Should I go for the progesterone test on Day 21 of my cycle..................OR is it...............7 days before my period begins?


Thanks
helena


----------



## Lisafoxey33 (Mar 30, 2012)

Hi you need your test on day 21!!


----------



## kiteflyer (May 13, 2011)

Hi yes day 21 I've always had to have mine 7 days after ovulation.


----------



## Helena123 (Jun 11, 2011)

Hi girls,

Thanks for your confirmation.  

You'd think it'd be so easy wouldn't you, I mean the test says it all 'Day 21', but then I start reading somewhere else that it is seven days before you get your period and then my mind gets all in a whurr.  I've got it booked now and it's my last one, then waiting until September to start.  


Thanks again x


----------



## Lisafoxey33 (Mar 30, 2012)

Good luck Helen, think your brilliant to do this alone!! Takes a lot of balls to do what your doing fair play good luck


----------



## ashleigh_89 (Jun 21, 2012)

Hiya hun its day 21 i had mine this morning Good luck 

xx


----------



## Helena123 (Jun 11, 2011)

I got the above result back.  As usual tried to do research into what is good and what is not, but get so confused.

Anyway, I have come to the conclusion that it is not good so just really wanting people to confirm that and also what herbally things are recommended to increase my levels?


Helena x


----------



## staceysm (Nov 18, 2010)

Hi Helena,

That is on the low side, but could be borderline.  Are they going to do it again?

When I had my 21 day check done it was only 20, so I was put on clomid.  My clinic said that anything over 25 meant that ovulation had occurred. 

However I know that some GP's use slightly different figures.

Good luck on your journey.

Stacey


----------



## Helena123 (Jun 11, 2011)

Thanks for all replies on this post and thank you Stacey for confirming my levels were on the low side.

I'll go refer myself to my GP now and no doubt they will want me to re-do this test again next month.  I'm not adverse to going on medication though and its added perk of increasing multiple birth rate.

x


----------



## marshmallows (Sep 25, 2009)

My doc has told me today that as day 21 falls on a sunday and my cycle is 25/26 days i can either have my day 21 test on the fri before and mon after which would be day 19 or 22


----------



## Helena123 (Jun 11, 2011)

I got my LH surge on Day 13 of a 25 day cycle and went for the test on Day 21.

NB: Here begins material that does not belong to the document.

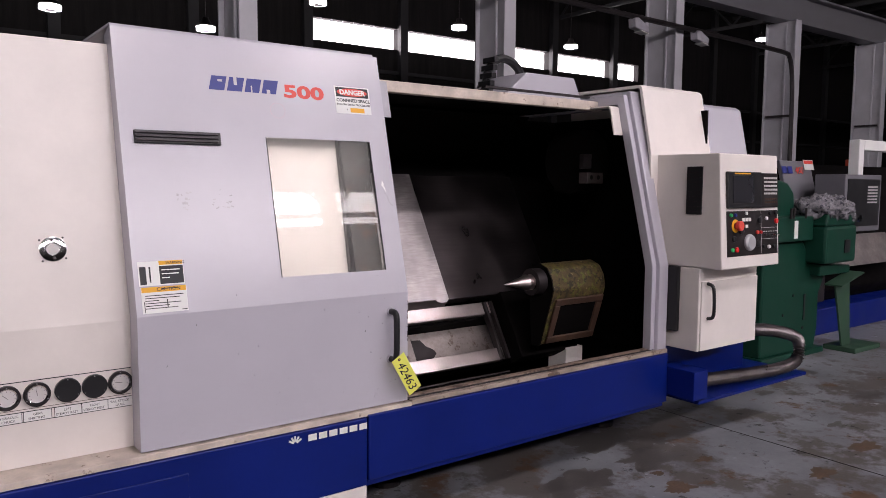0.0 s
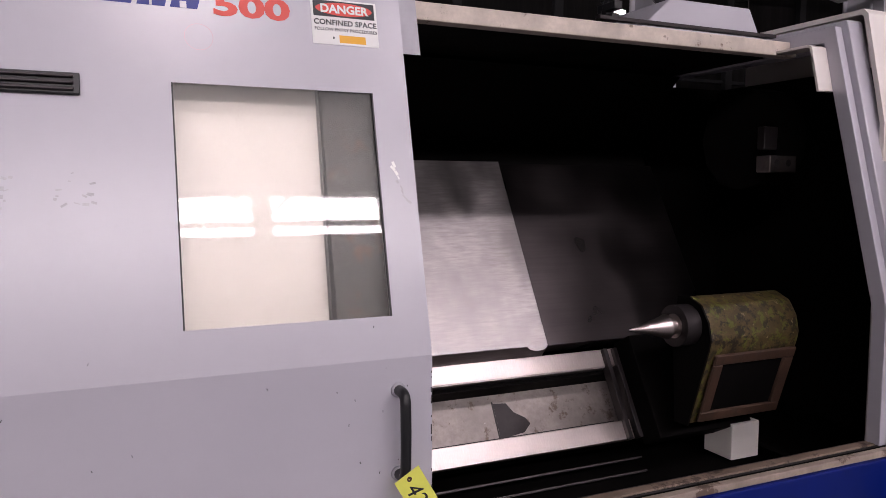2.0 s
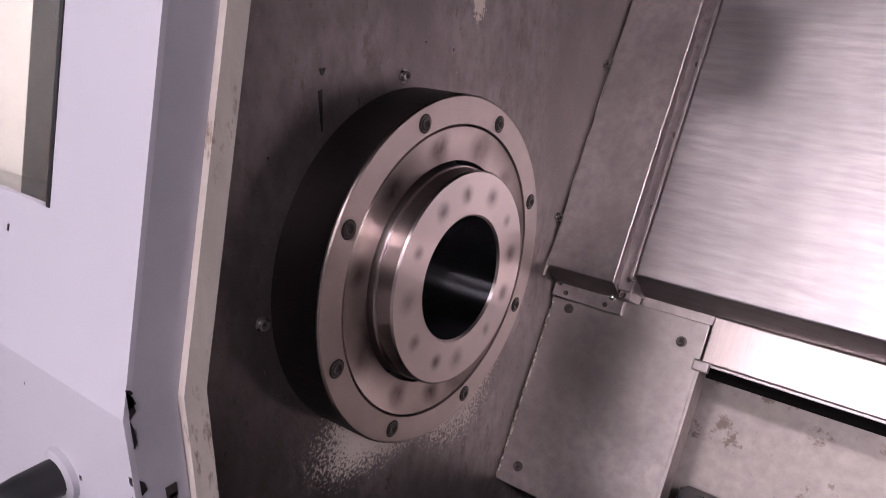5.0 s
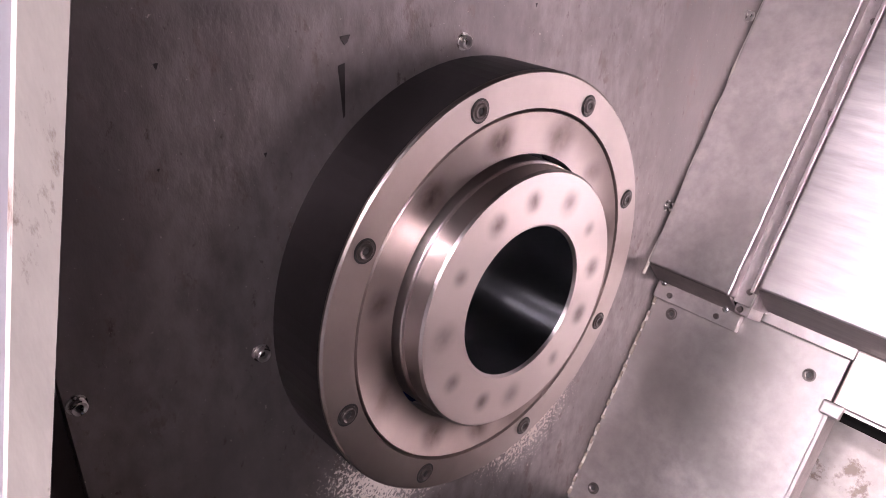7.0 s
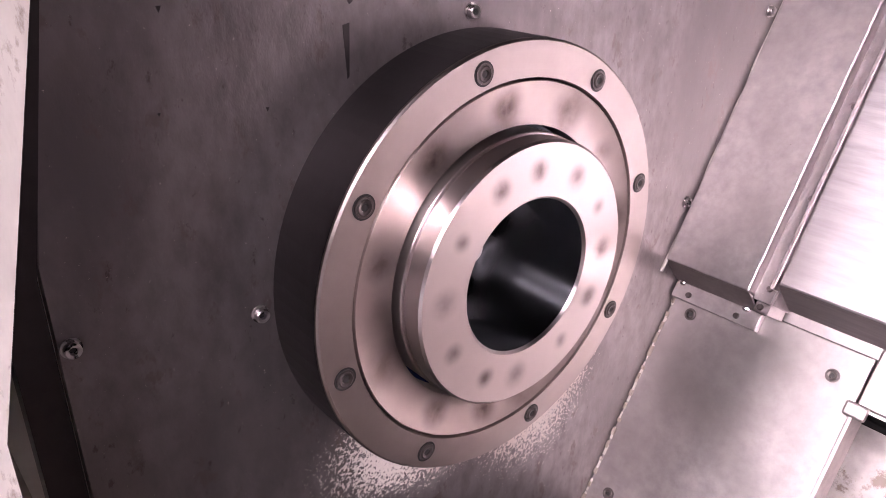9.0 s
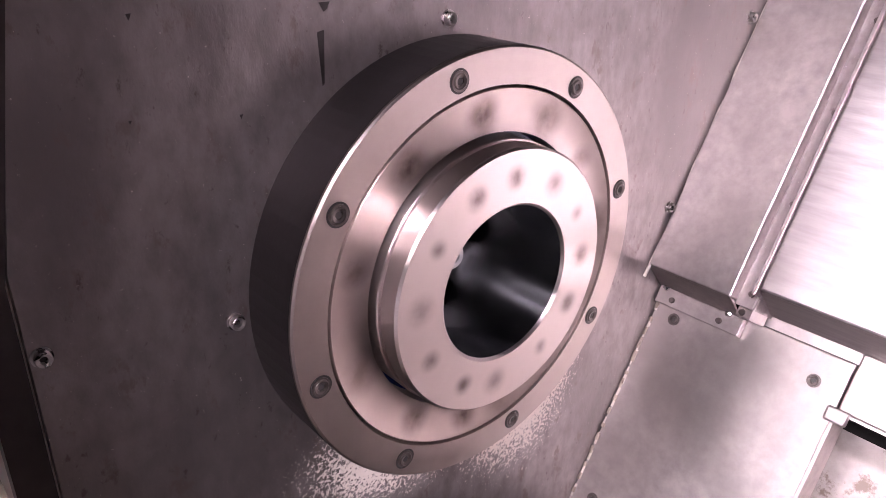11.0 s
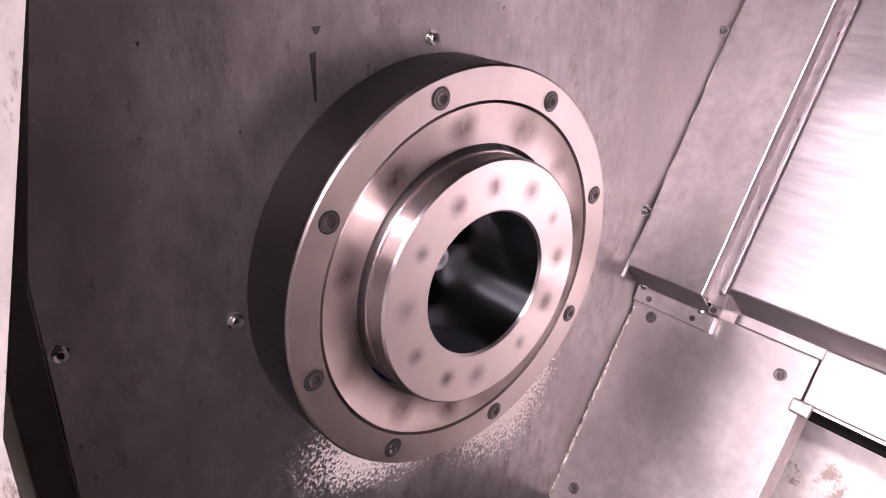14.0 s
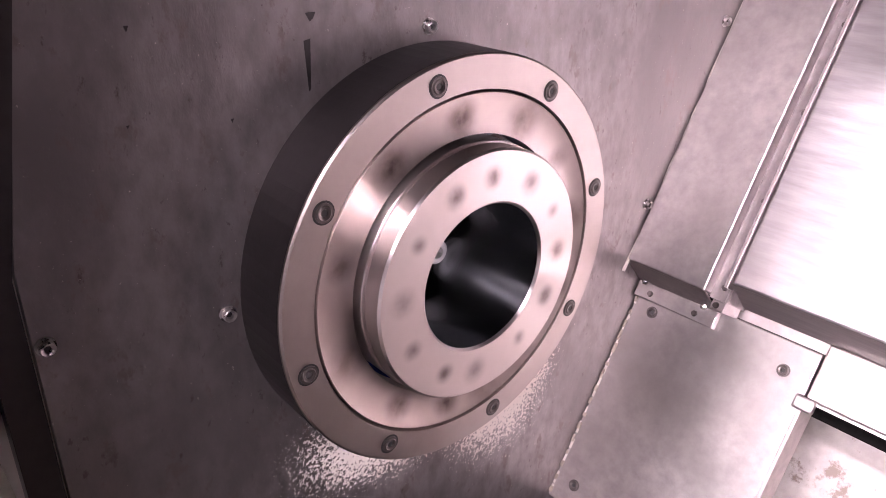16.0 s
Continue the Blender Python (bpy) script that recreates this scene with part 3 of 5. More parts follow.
def holed_sheet(xs, zs, hole, thick):
    """A bent front sheet over xs and zs, with one cell left out."""
    one = bmesh.new()
    grid = {}
    for i, x in enumerate(xs):
        for j, z in enumerate(zs):
            for k in (0, 1):
                grid[i, j, k] = one.verts.new((x, door_y(z) + k * thick, z))
    cells = [(i, j) for i in range(len(xs) - 1) for j in range(len(zs) - 1) if (i, j) != hole]
    for i, j in cells:
        for k in (0, 1):
            q = [grid[i, j, k], grid[i + 1, j, k], grid[i + 1, j + 1, k], grid[i, j + 1, k]]
            one.faces.new(q if k == 0 else q[::-1])
        for (a, b), (ni, nj) in ((((i, j), (i + 1, j)), (i, j - 1)), (((i + 1, j), (i + 1, j + 1)), (i + 1, j)), (((i + 1, j + 1), (i, j + 1)), (i, j + 1)), (((i, j + 1), (i, j)), (i - 1, j))):
            if (ni, nj) not in cells:
                one.faces.new((grid[(*b, 0)], grid[(*a, 0)], grid[(*a, 1)], grid[(*b, 1)]))
    bmesh.ops.recalc_face_normals(one, faces=one.faces[:])
    return one


door = part("sliding_door", holed_sheet([DX0, WX0, WX1, DX1], [0.662, CREASE - 0.012, CREASE, CREASE + 0.012, WZ0, WZ1, 2.306], (1, 4), 0.004), GREY, lathe, "open grey sliding door with window")
PROFILE = [(-0.531, 0.662), (-0.531, CREASE), (door_y(2.306) + 0.004, 2.306)]
part("side_flange", sheet(PROFILE, 0.10, DX0, DX0 + 0.004), GREY, door)
part("door_edge", sheet(PROFILE, 0.034, DX1 - 0.03, DX1 - 0.0005), GREYEDGE, door, "chipped grey door edge")
part("edge_strip", sheet([(y + 0.035, z) for y, z in PROFILE], 0.017, DX1 - 0.03, DX1 + 0.006), EDGE, door, "rusty cream edge strip")
part("top_plate", prism([(door_y(2.306), 2.306), (door_y(2.306) + 0.012, 2.318), (0.235, 2.318), (0.235, 2.308), (door_y(2.306) + 0.014, 2.308)], DX0, DX1 - 0.02), GREY, door)
pane = part("window_pane", prism([(door_y(WZ0) + 0.006, WZ0 - 0.01), (door_y(WZ1) + 0.006, WZ1 + 0.01), (door_y(WZ1) + 0.014, WZ1 + 0.01), (door_y(WZ0) + 0.014, WZ0 - 0.01)], WX0 - 0.01, WX1 + 0.01), WINDOW, door, "scratched polycarbonate window")
pane.visible_shadow = False
for nm, a, b, c, d in (("gasket", WX0 - 0.004, WX0, WZ0, WZ1), ("gasket", WX1, WX1 + 0.004, WZ0, WZ1)):
    part(nm, prism([(door_y(c) - 0.001, c), (door_y(d) - 0.001, d), (door_y(d) + 0.006, d), (door_y(c) + 0.006, c)], a, b), BLACK, door)
hx = 0.058
part("inner_stiffener", sheet([(door_y(z) + 0.052, z) for z in (1.20, 2.28)], 0.004, -0.083, 0.062), RUSTPANEL, door, "rust-stained dark inner panel behind the window")
# Black sheet added behind the door front, standing in for shade there
part("door_shade_sheet", sheet([(-0.529, 0.664), (-0.529, CREASE), (door_y(1.28) + 0.006, 1.28)], 0.002, DX0 + 0.006, DX1 - 0.032), DARK, door)
for z in (1.10, 0.875):
    smooth(part("handle_boss", spin([(0, 0.021), (0.004, 0.020), (0.006, 0.016), (0.006, 0)], along((hx, -0.535, z), (0, -1, 0)), 24), GREYEDGE, door))
handle = smooth(part("handle", tube(arc([(hx, -0.535, 1.10), (hx, -0.585, 1.10), (hx, -0.59, 1.05), (hx, -0.59, 0.93), (hx, -0.585, 0.875), (hx, -0.535, 0.875)]), 0.0145, 12), BLACK, door, "black bow handle"), 60)
part("top_bracket", prism([(-0.268, 2.02), (-0.222, 2.20), (-0.216, 2.20), (-0.262, 2.02)], DX1 - 0.01, DX1 + 0.078), GREYEDGE, door)
part("bump_rail", plate(front_pose(-1.02, 1.845), 0.345, 0.052, 0.012, 0.002), BLACK, door, "black slotted rail")
for k in range(3):
    part("rib", plate(front_pose(-1.018, 1.851 + 0.015 * k, 0.012), 0.33, 0.008, 0.008, 0.002), DARKSTEEL, door)
for x, z in ((-0.907, 0.70), (-0.02, 0.715)):
    part("plug", spin([(0, 0.012), (0.002, 0.012), (0.002, 0.010), (0.001, 0)], along((x, -0.535, z), (0, -1, 0)), 20), GREY, door)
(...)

Spoke to midwife at my fertility clinic yesterday and she recommended that when I re-test this month that I go earlier, around Day 19/20.  You wouldn't think a day would make such a difference?


----------



## marshmallows (Sep 25, 2009)

I suppose with anything they will send you for a re-test to see more accurate results maybe. Your post has made me less worried that if i go on day 19 it wont mess the results up too much


----------



## Helena123 (Jun 11, 2011)

Good - I'm glad it's made you less worried.

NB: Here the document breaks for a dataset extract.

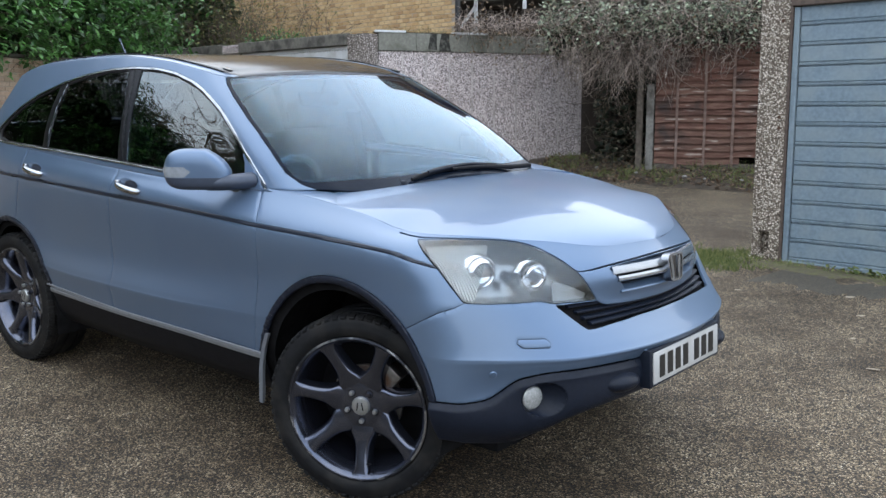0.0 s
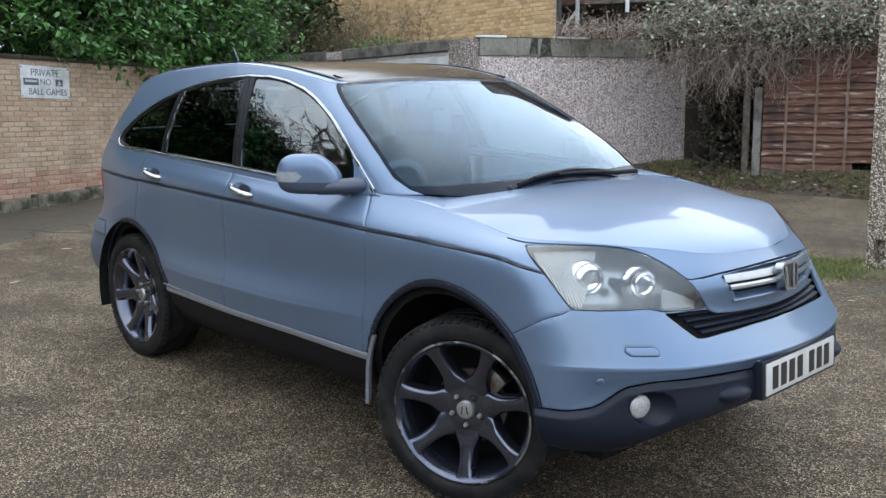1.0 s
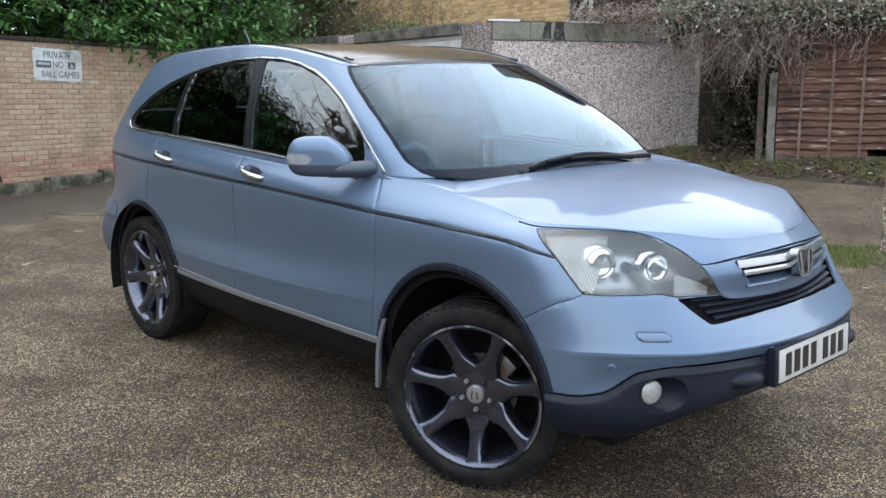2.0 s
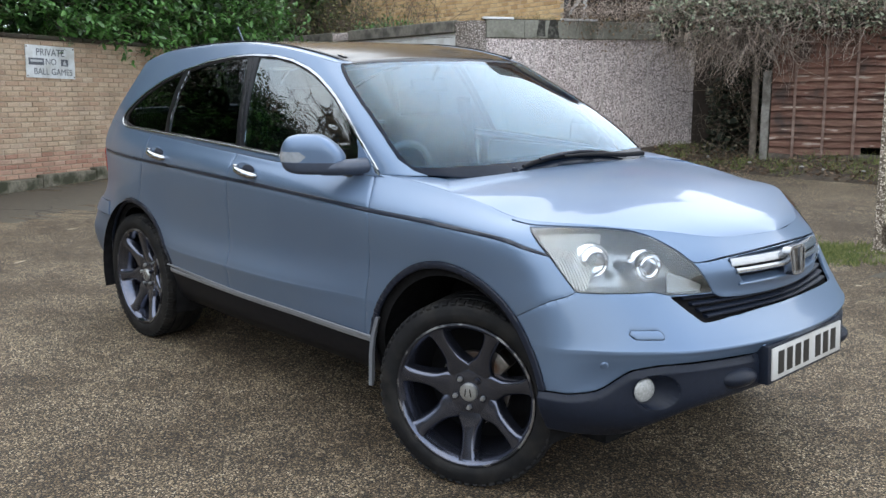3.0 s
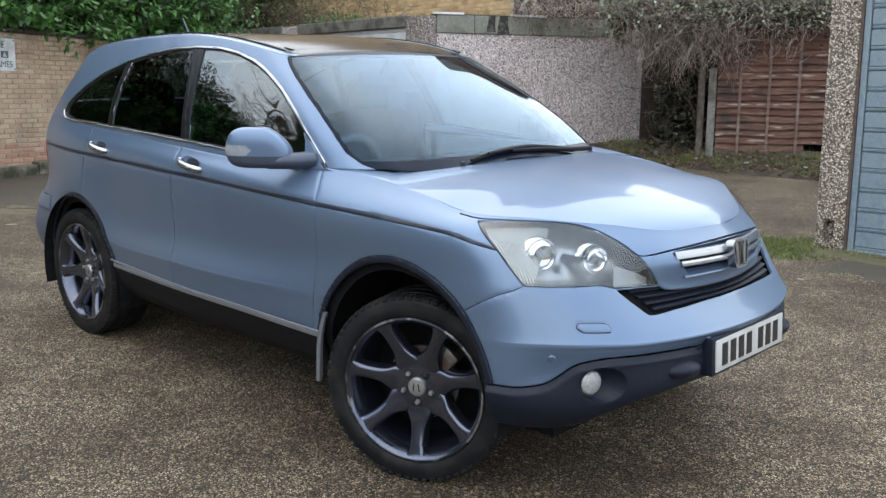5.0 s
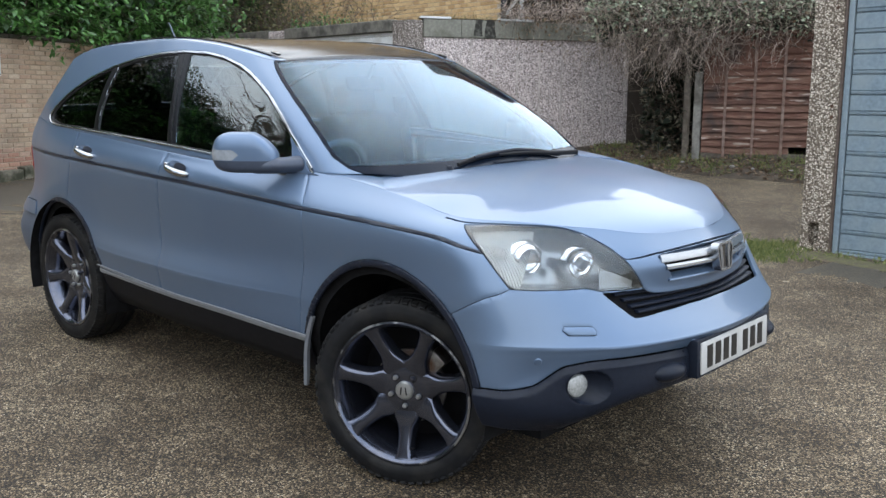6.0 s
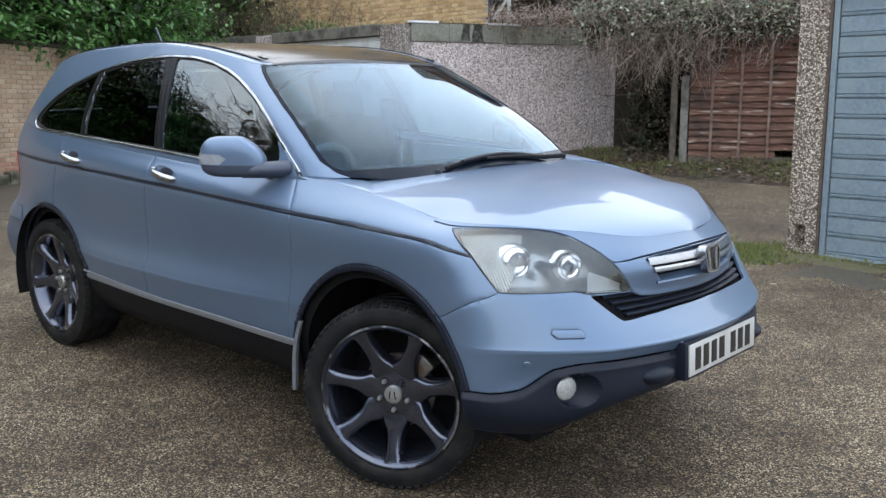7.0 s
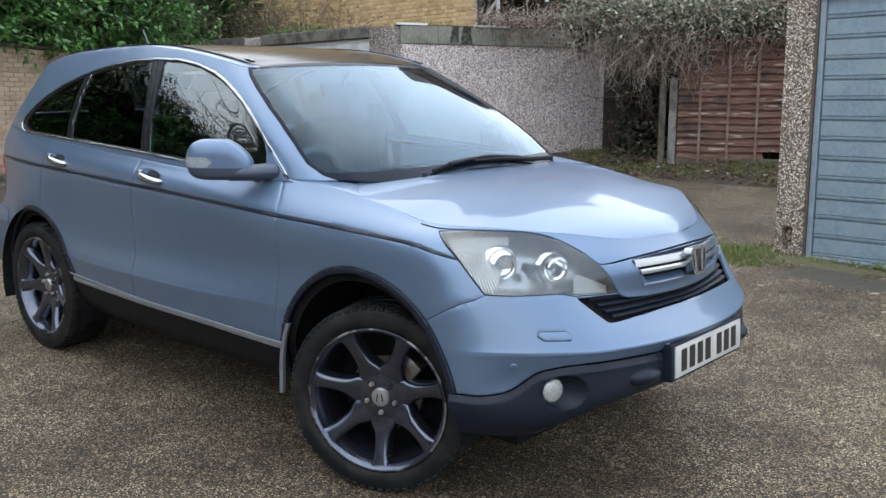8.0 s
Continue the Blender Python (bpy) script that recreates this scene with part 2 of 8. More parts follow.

I don't for one minute think anyone was wrong in advising me to go on Day 21.  As I know from my own limited experience that you get conflicting advice from the medical profession.

Hope that you get good results on your tests   .  

Helena


----------



## marshmallows (Sep 25, 2009)

Helena123 said:


> Good - I'm glad it's made you less worried.
> 
> I don't for one minute think anyone was wrong in advising me to go on Day 21. As I know from my own limited experience that you get conflicting advice from the medical profession.
> 
> ...


Thank you


----------